Pour Patrick Lagarde, PDG de Brink’s France, l’argent liquide, très plébiscité par les Français, garantit une liberté des paiements que les nouvelles technologies ne doivent pas entraver. Article de Hayat Gazzane – Le Figaro
Le Figaro – Que signifie cet attachement des Français au cash?
Patrick Lagarde – Cela signifie que les Français sont très attachés à la liberté de paiement. Selon eux, il y a de la place pour le paiement en liquide, en carte bancaire ou encore sans contact… Envisager la disparition du cash est une utopie. On constate d’ailleurs que pour les Français, ce système n’est pas du tout archaïque.Il y a même un paradoxe: ce sont les plus jeunes qui le qualifient de moderne! Selon moi, cet attachement traduit aussi une forme de pragmatisme et de confiance dans cet argent qui est palpable.
Les Français sont-ils plus attachés à l’argent liquide que leurs voisins européens?
Non! Les Français sont au bas de l’échelle. La part du cash en valeur dans les transactions est de 15%, un niveau relativement stable ces dernières années. Cela nous place dans les cinq derniers du classement.

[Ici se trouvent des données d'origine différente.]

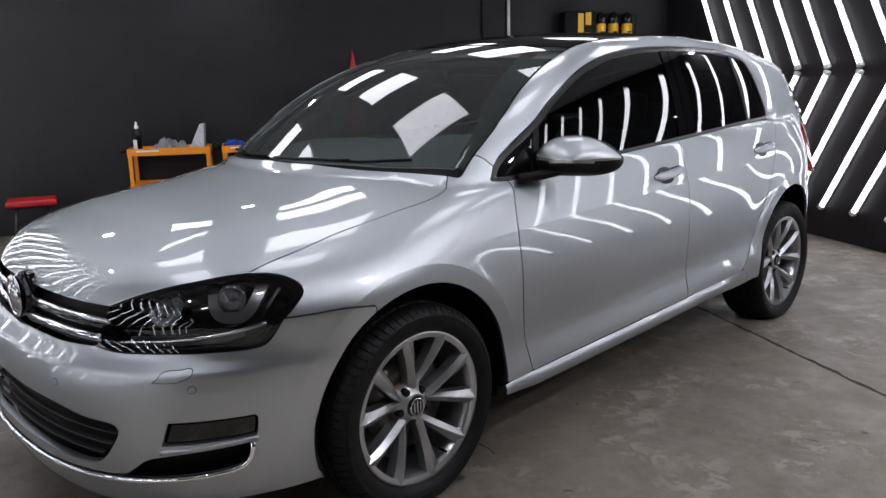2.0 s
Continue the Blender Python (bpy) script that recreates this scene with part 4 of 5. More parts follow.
# headlight innards
LAMP_DARK = material("projector_lens", (0.10, 0.10, 0.11), 0.06, 0.6, 1.0)
REFLECTOR = material("lamp_reflector_bright", (0.6, 0.6, 0.62), 0.12, 1.0)
strip("light_guide", spline(L((-0.528, 0.706, 0.708), (-0.533, 0.722, 0.675), (-0.519, 0.737, 0.657), (-0.478, 0.766, 0.657), (-0.448, 0.775, 0.686), (-0.415, 0.772, 0.728))), 0.026, LAMP_GREY, -0.028, 0.03, mirror=True, parent=headlight, label="grey U-shaped light guide")
strip("light_guide", spline(L((-0.644, 0.586, 0.672), (-0.641, 0.602, 0.650), (-0.626, 0.625, 0.646), (-0.607, 0.637, 0.684), (-0.596, 0.634, 0.704))), 0.018, LAMP_GREY, -0.028, 0.03, mirror=True, parent=headlight, label="grey U-shaped light guide")
strip("reflector", spline(L((-0.500, 0.712, 0.722), (-0.45, 0.745, 0.728), (-0.402, 0.768, 0.731))), 0.010, REFLECTOR, -0.022, 0.012, mirror=True, parent=headlight)
strip("lamp_side", spline(L((-0.382, 0.786, 0.716), (-0.41, 0.79, 0.685), (-0.437, 0.788, 0.652))), 0.006, REFLECTOR, -0.022, 0.012, mirror=True, parent=headlight)
strip("lamp_floor", spline(L((-0.69, 0.52, 0.588), (-0.60, 0.66, 0.598), (-0.50, 0.755, 0.610), (-0.43, 0.80, 0.630))), 0.020, DARK_GREY, -0.045, 0.012, mirror=True, parent=headlight)
strip("turn_lamp", spline(L((-0.56, 0.706, 0.606), (-0.52, 0.738, 0.610), (-0.478, 0.766, 0.619))), 0.018, LAMP_GREY, -0.020, 0.01, mirror=True, parent=headlight, label="ribbed turn lamp")
for sd, hl in ((-1, headlight[0]), (1, headlight[1])):
    for c, r in (((-0.475, 0.715, 0.694), 0.030), ((-0.600, 0.600, 0.674), 0.022)):
        ax = np.array([-0.62, -0.78 * 1, 0.0])
        vs, fs = lathe([(0.0, -0.020 * r / 0.03), (r * 0.5, -0.017 * r / 0.03), (r * 0.85, -0.007 * r / 0.03), (r, 0.0), (r * 1.12, -0.004), (r * 1.2, 0.012)], 28)
        m = Matrix.Translation((c[0], sd * c[1], c[2])) @ Vector((-0.62, sd * 0.78, 0)).to_track_quat("-Y", "Z").to_matrix().to_4x4()
        link("projector", [tuple(m @ Vector(v)) for v in vs], fs, LAMP_DARK, hl, label="round projector lens in a bright ring")

# bright mouldings: rounded rods laid on the surface
def moulding(name, line, r, mat, lift, parent=None, flat=1.0, both=True, label=""):
    p = snap(resample(np.array(line), 0.015))
    p = p + grad(p) * lift
    if both:
        q = p[::-1] * np.array([1, -1, 1])
        p = np.vstack([p, q[1:]])
        return tube(name, p, r, mat, parent or CAR, 10, label, flat=flat)
    return [tube(name, p * np.array([1, k, 1]), r, mat, parent or CAR, 10, label, flat=flat) for k in (1, -1)]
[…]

Les Allemands ont par exemple une culture de l’argent liquide plus importante.
L’argent liquide est très plébiscité pour les petits achats quotidiens. Dans ce contexte, le paiement sans-contact a-t-il une chance de se développer en France?

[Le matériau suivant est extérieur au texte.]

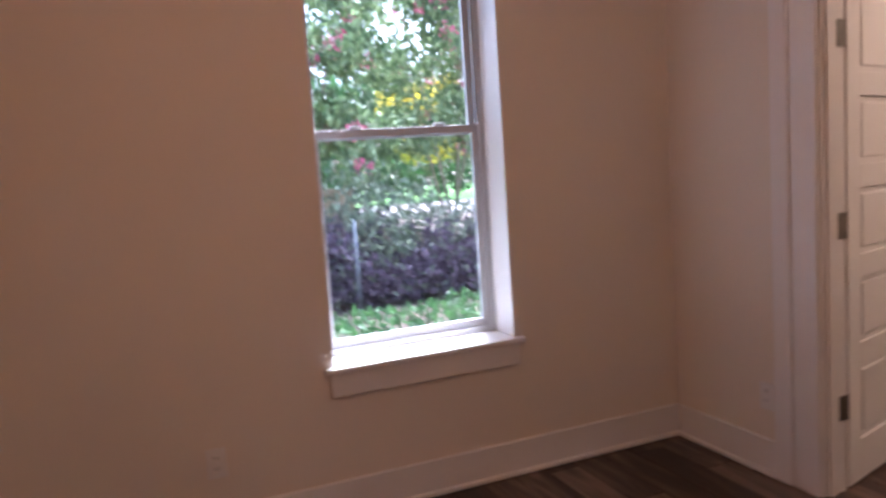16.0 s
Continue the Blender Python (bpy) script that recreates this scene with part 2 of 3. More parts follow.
wall("wall_kitchen_side", [(XK, YF2, 0, XK + 0.2, YB, ZC)], "cream painted side wall of the kitchen")
wall("wall_living_east", [(XR, YD, 0, XR2, YE, ZC)], "long cream painted wall beside the bedroom door")
wall("wall_hall", [(XR2, YE - 0.12, 0, 3.4, YE, ZC), (3.4, YE - 0.12, 0, 3.5, YF2, ZC)], "cream painted walls of a short hall")
wall("wall_bedroom_door", [(XR2, YD, 0, D0 - 0.02, YS, ZC), (D1 + 0.02, YD, 0, XC + 0.13, YS, ZC), (D0 - 0.02, YD, DZ + 0.02, D1 + 0.02, YS, ZC), (XC + 0.13, YC, 0, C0 - 0.02, YS, ZC),
     (C1 + 0.02, YC, 0, XB, YS, ZC), (C0 - 0.02, YC, DZ + 0.02, C1 + 0.02, YS, ZC)], "cream painted wall with two white door openings")
wall("wall_entry", [(XC, YO, 0, XC + 0.13, YD, ZC)], "cream painted wall butting against the door casing")
wall("wall_bedroom_north", [(XR2, YN, 0, XB, YN + 0.13, ZC)], "cream painted bedroom wall with an outlet")
wall("wall_bedroom_east", [(XB, YO, 0, XO, WE0, ZC), (XB, WE1, 0, XO, YN + 0.13, ZC), (XB, WE0, 0, XO, WE1, WEZ0), (XB, WE0, WEZ1, XO, WE1, ZC)],
     "cream painted bedroom wall with a tall sash window")
F0, F1, FZ0, FZ1 = -0.35, 0.45, 0.64, 2.17
wall("wall_front", [(XL - 0.36, YO - 0.2, 0, F0, YO, ZC), (F1, YO - 0.2, 0, XO, YO, ZC), (F0, YO - 0.2, 0, F1, YO, FZ0), (F0, YO - 0.2, FZ1, F1, YO, ZC)], "plain cream front wall with a window")
structure("ceiling", box(XL - 0.36, YO - 0.2, ZC, XO, YB + 0.2, ZC + 0.12), CEIL, "flat off-white painted ceiling", "ceiling")


# ---- baseboards ----
def baseboard(x0, y0, x1, y1, side):
    """A board with a shoe along a wall's foot; side points into the room."""
    bm = bmesh.new()
    for depth, z0, z1, bev in ((0.015, 0.002, BH, 0.004), (0.03, 0.001, 0.022, 0.006)):
        sx, sy = side
        ax, bx_, ay, by = min(x0, x1), max(x0, x1), min(y0, y1), max(y0, y1)
        if sx > 0: bx_ = ax + depth
        if sx < 0: ax = bx_ - depth
        if sy > 0: by = ay + depth
        if sy < 0: ay = by - depth
        bx(bm, ax, ay, z0, bx_, by, z1, bev)
    structure("baseboard", bm, TRIM, "white painted baseboard with a small shoe moulding", "baseboard")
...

Il est difficile de répondre à cette question. Selon moi, cela dépend de la valeur que ce service peut créer pour l’usager. Aujourd’hui, l’argument du côté pratique du paiement sous 20 euros ne prend pas pour des raisons culturelles. Les Français n’ont pas l’habitude de sortir la carte pour des montants faibles. Ils préfèrent sortir les pièces ou billets pour payer les commerçants. De plus, ces derniers ne sont pas tous équipés en terminaux adaptés. Donc je pense que le consommateur utilisera le sans contact s’il y est contraint et forcé.
Comment la Brink’s envisage-t-elle son métier face à cette concurrence?

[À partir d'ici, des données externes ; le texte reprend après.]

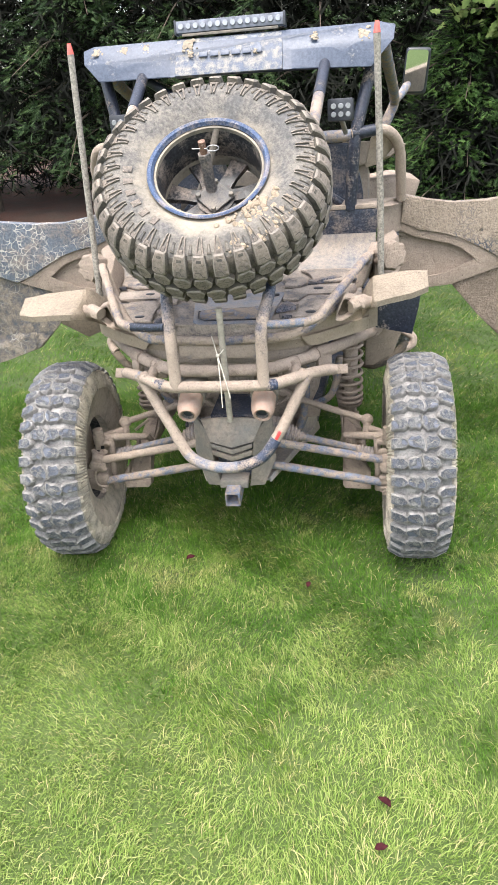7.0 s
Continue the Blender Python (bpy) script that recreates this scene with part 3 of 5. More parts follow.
for lo_x, hi_x, paint, words in ((-0.150, 0.045, hoop_blue, "dusty blue stretch of the hoop"), (0.030, 0.185, corner_paint, "dark blue paint on the hoop's corner")):
    bm = bmesh.new()
    tube(bm, [p for p in hoop_line if lo_x < p.x < hi_x], 0.0206, 0, seg=26, lump=0.0006)
    part("bare_patch", bm, paint, buggy, words)
bm = bmesh.new()
box(bm, (0.188, -0.007, 0.584), (0.012, 0.010, 0.040), rot(0, 28, 0), 0.004)
part("red_tape", bm, red_tape, buggy)
for s in (-1, 1):
    bm = bmesh.new()
    o = -0.005
    tube(bm, [(o + s * 0.155, -0.004, 0.778), (o + s * 0.155, 0.004, 0.985), (o + s * 0.182, 0.11, 1.075), (o + s * 0.185, 0.33, 1.25), (o + s * 0.11, 0.395, 1.32)], 0.0205, 0.05, lump=0.0012)
    part("carrier_upright", bm, carrier_fade, buggy, "upright tube of the spare carrier, dark blue above, muddy below")
bm = bmesh.new()
box(bm, (-0.02, 0.405, 1.31), (0.30, 0.012, 0.16), rot(-42, 0, 0), 0.004)
part("carrier_plate", bm, dirty_steel, buggy)



def mud_lump(parent, at, r, seed):
    """A clod of dried mud with a broken surface."""
    rnd = random.Random(seed)
    bm = bmesh.new()
    bmesh.ops.create_icosphere(bm, subdivisions=4, radius=r, matrix=Matrix.Translation(at) @ Matrix.Diagonal((rnd.uniform(0.9, 1.5), rnd.uniform(0.7, 1.0), rnd.uniform(0.6, 0.9), 1)))
    rough_up(bm, r * 0.35, scale=0.45 / r)
    rough_up(bm, r * 0.10, scale=2.2 / r)
    return part("mud_lump", bm, mud_thick, parent)


for k, (x, y, z, r) in enumerate(((-0.30, 0.090, 0.788, 0.013), (-0.285, 0.070, 0.789, 0.010), (-0.262, 0.050, 0.789, 0.009), (-0.335, 0.120, 0.785, 0.010), (-0.31, 0.083, 0.783, 0.011), (0.28, 0.090, 0.788, 0.012), (0.31, 0.110, 0.786, 0.010))):
    mud_lump(crossbar, (x, y, z), r, k)
bm = bmesh.new()
tube(bm, [(-0.322, 0.1055, 0.7745), (-0.304, 0.0888, 0.776)], 0.0207, seg=20)
part("bare_patch", bm, mud_tube_splash, crossbar, "scuffed blue paint showing through the mud")
# cargo rack tubes
for s in (-1, 1):
    bm = bmesh.new()
    tube(bm, [(CX + s * 0.525, 0.525, 1.06), (CX + s * 0.525, 0.50, 1.094), (CX + s * 0.385, 0.180, 1.005), (CX + s * 0.350, 0.115, 0.972), (CX + s * 0.30, 0.085, 0.968)], 0.0155, 0.04, lump=0.0018, seg=24, step=0.006)
    part("rack_tube", bm, mud_tube_mostly, buggy, "muddy side tube of the cargo rack")
    bm = bmesh.new()
    tube(bm, [(CX + s * 0.315, 0.094, 0.969), (CX + s * 0.23, 0.050, 0.977), (CX + s * 0.160, 0.010, 0.990)], 0.0150, 0.03)
    part("rack_tube_end", bm, bare_tube if s < 0 else mud_tube_worn, buggy, "black paint rubbed clean of mud" if s < 0 else "")
bm = bmesh.new()
tube(bm, [(CX - 0.47, 0.42, 0.99), (CX - 0.36, 0.22, 0.945), (CX - 0.27, 0.135, 0.905), (CX, 0.128, 0.895), (CX + 0.27, 0.135, 0.905), (CX + 0.36, 0.22, 0.945), (CX + 0.47, 0.42, 0.99)], 0.016, 0.08, lump=0.0016, seg=24, step=0.006)
hoop = part("cargo_hoop", bm, mud_tube_mostly, buggy, "muddy tube round the cargo bed's rear edge")
bm = bmesh.new()
tube(bm, [(CX - 0.325, 0.188, 0.931), (CX - 0.27, 0.1395, 0.906), (CX - 0.165, 0.1315, 0.9005)], 0.0172, 0.06, lump=0.0012, seg=24, step=0.006)
part("bare_patch", bm, mud_tube_splash, hoop, "blue paint speckled with dry mud")
bm = bmesh.new()
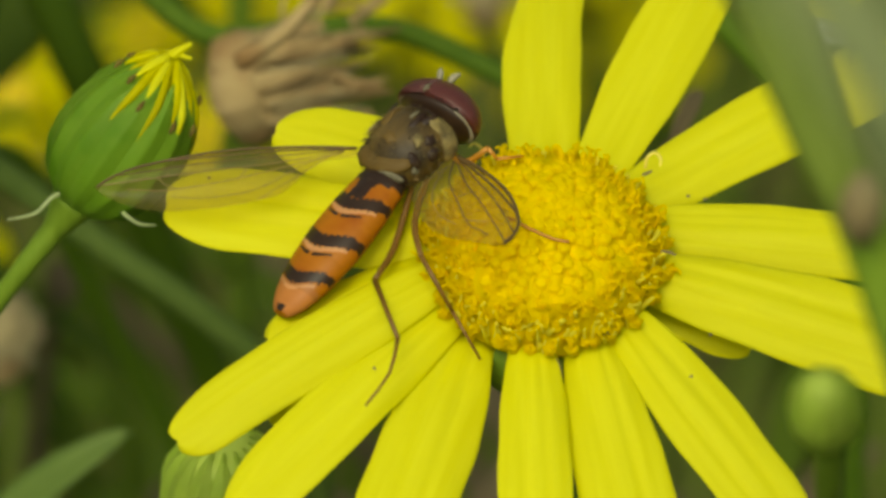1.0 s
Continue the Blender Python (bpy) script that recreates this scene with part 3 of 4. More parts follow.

Je pense que cette étude est claire: il y a un avenir pour le cash qui répond aux besoins des consommateurs. Pour répondre à cette attente, nous envisageons de fluidifier la circulation de l’argent pour le rendre moins coûteux pour les professionnels. En effet, les consommateurs ne le voient pas mais l’argent à un coût pour les banques et les commerçants. Notre but est de le baisser au maximum. A terme, cela permettra par exemple de limiter les fermetures de DAB jugés coûteux, notamment en zone rurale. Le service de distribution d’argent liquide sera donc maintenu.
Comment y parvenir?
Cela suppose de changer notre manière de fonctionner. Nous avons ainsi obtenu – et nous sommes les seuls en zone euro – l’agrément d’établissement de paiement. Cela va nous permettre de revoir complètement notre système de circulation de l’argent. Jusqu’ici, tout l’argent que nous distribuions et que nous collections venait de la Banque de France. Cela supposait de nombreux va-et-vient de camions entre les bureaux de cette dernière et les professionnels, ainsi que des stockages importants. Cet agrément va désormais nous permettre de gérer nous même les fonds sans systématiquement passer par la Banque de France. Brink’s devient en quelque sorte un établissement de paiement, baptisée Brink’s France Finance, et non plus un gestionnaire de stocks. L’argent va circuler plus facilement grâce à une accélération de la rotation d’argent entre professionnels et les stocks seront divisés par 4 ou 5. En réduisant le circuit, nous réduisons aussi les risques pour nos agents. Le pilote est lancé aujourd’hui à Rennes. Il sera étendu d’ici une dizaine de jours à Saint-Lô. Nous avons la volonté de le développer sur tout le territoire d’ici juillet.